Révélations du New York Times sur les djihadistes en Syrie, Le miroir du drame algérien

Révélations du New York Times sur les djihadistes en Syrie, Le miroir du drame algérien

Pour le commun des Algériens, ce nombre de 30.000 terroristes n’est pas une simple comptabilité sécuritaire. Le chiffre en lui-même charrie un lot de souvenirs très douloureux.

Terrible coïncidence. C’est à la veille du 10ème anniversaire du référendum sur la Charte pour la paix et la Réconciliation nationale que le journal américain New York Times, rend publics des chiffres ahurissants sur la situation sécuritaires en Syrie. 30.000 djihadistes venus de 100 pays différents ont rejoint la Syrie depuis 2011, rapporte le prestigieux quotidien citant des sources des Services de renseignements américains. Selon ce nouveau bilan américain, la plupart de ces 30.000 djihadistes ont rejoint les rangs du groupe État islamique (EI), appelé également Daesh, qui contrôle un vaste territoire s’étendant de l’ouest de l’Irak à l’est de la Syrie.

Pour le commun des Algériens, ce nombre de 30.000 terroristes n’est pas une simple comptabilité sécuritaire. Le chiffre en lui-même charrie un lot de souvenirs douloureux, de situations pénibles vécues par les familles algériennes dans leur chair.

Au milieu des années 1990, il y avait dans les maquis algériens, au moins 30.000 terroristes armés et prêts à brûler le pays et le reste avec. En face, une armée mal préparée à cette guérilla, des services de sécurité sous-équipés et un pays économiquement fragilisé par un baril de pétrole à moins de15 dollars.

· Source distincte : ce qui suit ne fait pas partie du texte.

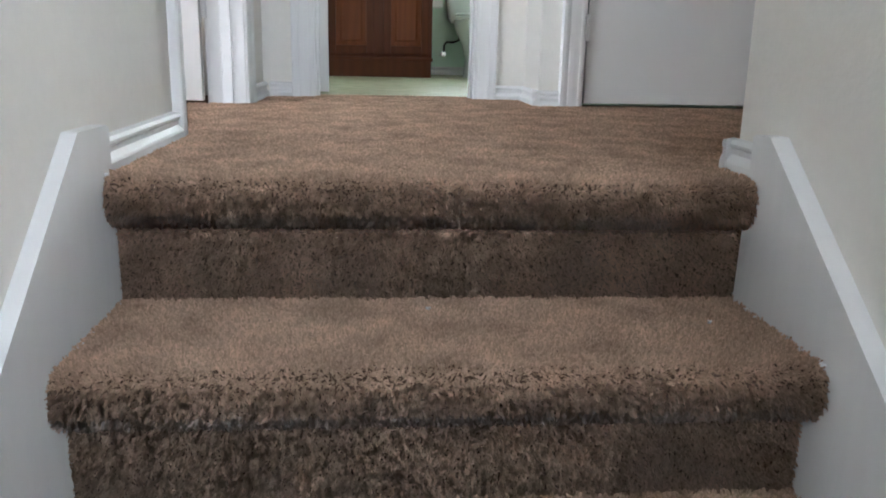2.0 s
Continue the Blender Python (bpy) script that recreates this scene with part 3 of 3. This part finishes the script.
for sx in (-0.055, 0.055):
    part("handle", lathe(bmesh.new(), ((0.020, 0.018), (0.021, 0.03), (0.016, 0.045), (0.018, 0.06), (0.010, 0.064)), Matrix.Translation((sx, 0, 0)), 16), CHROME, f, smooth=True)
mir = thing("wall_mirror", "large frameless mirror above the vanity reflecting the hall", "mirror")
part("glass", box(bmesh.new(), -0.350, 0.314, YFAR - 0.008, YFAR - 0.001, 0.866, 1.897), MIRROR, mir)
for sx in (-0.20, 0.16):
    part("clip", box(bmesh.new(), sx, sx + 0.025, YFAR - 0.012, YFAR - 0.0085, 0.8665, 0.880, 0.001), CHROME, mir)


def toilet():
    t = thing("toilet", "white porcelain toilet with closed lid under the window", "toilet", pose(0.64, 4.83, -0.012))
    tank = bmesh.new()
    rows = []
    for z, hw, fd in ((0.37, 0.185, 0.165), (0.40, 0.205, 0.185), (0.52, 0.222, 0.195), (0.655, 0.232, 0.200)):
        ring = []
        for i in range(32):
            a = 2 * math.pi * i / 32
            ca, sa = math.cos(a), math.sin(a)
            x = math.copysign(abs(ca) ** 0.35, ca) * hw
            y = -0.012 - fd / 2 + math.copysign(abs(sa) ** 0.35, sa) * fd / 2
            ring.append(tank.verts.new((x, y, z)))
        rows.append(ring)
    for a, b in zip(rows, rows[1:]):
        for i in range(32):
            tank.faces.new((a[i], a[(i + 1) % 32], b[(i + 1) % 32], b[i]))
    tank.faces.new(rows[0][::-1])
    tank.faces.new(rows[-1])
    part("tank", tank, PORCELAIN, t, smooth=True)
    part("tank_lid", box(bmesh.new(), -0.243, 0.243, -0.222, -0.006, 0.656, 0.696, 0.012), PORCELAIN, t, smooth=True)
    part("flush_handle", tube(bmesh.new(), ((-0.19, -0.205, 0.625), (-0.19, -0.225, 0.625), (-0.17, -0.232, 0.622), (-0.11, -0.232, 0.612)), 0.009), CHROME, t, smooth=True)
    bowl = bmesh.new()
    rows = []
    for z, hw, y0, y1 in ((0.0, 0.115, -0.56, -0.14), (0.03, 0.108, -0.55, -0.15), (0.12, 0.095, -0.52, -0.16), (0.22, 0.125, -0.58, -0.14), (0.30, 0.165, -0.66, -0.10), (0.36, 0.182, -0.70, -0.05), (0.385, 0.185, -0.705, -0.04)):
        ring = []
        for i in range(32):
            a = 2 * math.pi * i / 32
            ring.append(bowl.verts.new((math.cos(a) * hw, (y0 + y1) / 2 + math.sin(a) * (y1 - y0) / 2, z)))
        rows.append(ring)
    for a, b in zip(rows, rows[1:]):
        for i in range(32):
            bowl.faces.new((a[i], a[(i + 1) % 32], b[(i + 1) % 32], b[i]))
    bowl.faces.new(rows[0][::-1])
    bowl.faces.new(rows[-1])
    part("bowl", bowl, PORCELAIN, t, smooth=True)
    for nm, z, k in (("seat", 0.387, 1.0), ("seat_lid", 0.408, 0.985)):
        bm = bmesh.new()
        lathe(bm, ((0.94, 0.0), (1.0, 0.006), (1.0, 0.014), (0.96, 0.019)), Matrix.Translation((0, -0.45, z)) @ Matrix.Diagonal((0.188 * k, 0.262 * k, 1, 1)), 36)
        part(nm, bm, PLASTIC, t, smooth=True)
    return t


toilet()
fresh = thing("air_freshener", "small dark grey cone air freshener on the toilet tank", "air freshener", pose(0.60, 4.72, 0.685))
part("cone", lathe(bmesh.new(), ((0.024, 0.0), (0.025, 0.006), (0.024, 0.030), (0.020, 0.050), (0.011, 0.060)), None, 20), FRESHENER, fresh, smooth=True)
part("base_ring", lathe(bmesh.new(), ((0.027, -0.0005), (0.028, 0.004), (0.0255, 0.008)), None, 20), PLASTIC, fresh, "pale plastic ring", True)
s = thing("supply_valve", "black toilet supply hose and shut-off valve on the wall", "pipe", pose(0.46, YFAR - 0.004, 0))
part("hose", tube(bmesh.new(), ((0.07, -0.10, 0.35), (0.06, -0.10, 0.24), (0.02, -0.09, 0.225), (-0.03, -0.08, 0.225), (-0.045, -0.07, 0.20), (-0.045, -0.055, 0.15)), 0.008), RUBBER, s, smooth=True)
part("valve", lathe(bmesh.new(), ((0.022, 0), (0.022, 0.006), (0.010, 0.008), (0.010, 0.05), (0.016, 0.052), (0.016, 0.07)), Matrix.Translation((-0.045, 0, 0.14)) @ Matrix.Rotation(radians(90), 4, 'X'), 16), CHROME, s, smooth=True)
p = thing("paper_holder", "white plastic toilet paper holder on the vanity side", "paper holder", pose(0.2925, 4.42, 0.47))
for dy in (-0.07, 0.07):
    part("post", box(bmesh.new(), 0, 0.075, dy - 0.012, dy + 0.012, -0.02, 0.025, 0.006), PLASTIC, p)
part("roller", tube(bmesh.new(), ((0.06, -0.058, 0), (0.06, 0.058, 0)), 0.011), PLASTIC, p, smooth=True)


def towel_ring(y, z):
    r = thing("towel_hook", "small chrome towel hook on the mint wall", "hook", pose(-0.435, y, z), group="towel hooks")
    part("plate", lathe(bmesh.new(), ((0.022, 0), (0.022, 0.006), (0.010, 0.010), (0.009, 0.045), (0.014, 0.050), (0.006, 0.055)), Matrix.Rotation(radians(90), 4, 'Y'), 16), CHROME, r, smooth=True)
    part("hook", tube(bmesh.new(), ((0.045, 0, 0), (0.05, 0, -0.03), (0.06, 0, -0.055), (0.075, 0, -0.05), (0.08, 0, -0.035)), 0.005), CHROME, r, smooth=True)
    return r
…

Sous l’oeil désintéressé et au mieux amusé des Occidentaux, l’Algérie républicaine sombrait lentement, mais sûrement dans un intégrisme d’une rare violence. Des attentats à la bombe, des assassinats ciblés, des femmes enceintes éventrées, des bébés brûlés vifs, des intellectuels égorgés… du sang rien que du sang durant toute une décennie. Le flash-back de ces années de terreur fait apparaître aujourd’hui les éléments de Daesh comme de simples apprentis terroristes face à l’horreur algérienne. C’est cette macabre situation que rappelle le chiffre rapporté par le New York Times. La situation en Syrie est, de ce point de vue, un véritable miroir du drame algérien.

La différence est que l’Algérie était seule, un genou à terre, à faire face à cette situation. C’était grâce au sursaut salutaire de la société qui a joué le rôle d’une véritable digue à la déferlante intégriste. Pour le cas de Daesh, c’est toute un coalition mondiale qui s’y met.

Le journal américain rapporte, en citant le Pentagone, que «les frappes de la coalition internationale contre l’Etat Islamique avaient permis d’éliminer 10.000 des membres de ce groupe, celui-ci continue d’élargir ses rangs, avec une moyenne de 1000 combattants par mois».

Par des frappes militaires, les forces de la coalition n’étaient pas avares en termes financiers puisque selon le même journal les 500 millions de dollars dépensés par le Pentagone «pour entraîner d’autres forces rebelles» syriennes, dans le but de prendre le dessus sur l’Etat Islamique, «n’ont produit qu’une poignée de combattants».

Le degré de mobilisation internationale, les équipements militaires mis à la disposition de combattants antiterroristes et l’argent dépensé à cet effet, renseignent à quel point l’Algérie avait souffert dans cette guerre contre la terreur.

En réalité, l’Algérie a mené un double combat: l’un sur le terrain contre le terrorisme et l’autre envers la communauté internationale.

Placée sous embargo, il a fallu une lutte diplomatique acharnée pour convaincre «les gardiens de la démocratie» que le terrorisme en Algérie n’est pas une conséquence de l’arrêt du processus électoral en janvier 1992, mais qu’il y avait d’autres visées et que son mûrissement remonte à plus loin. N’étant ni l’Egypte, ni l’Afghanistan, l’Algérie ne subissait pas un intégrisme de conviction, mais un extrémisme de naufrage. Ce que les Occidentaux n’arrivaient pas à comprendre.

Il a fallu attendre les attentats du RER, en 1995 à Paris, pour que la France saisisse la réalité du danger islamiste. Des pays comme les Etats-Unis et la Grande-Bretagne ne se persuaderont de l’horreur intégriste qu’au lendemain des attentats du 11 septembre 2001.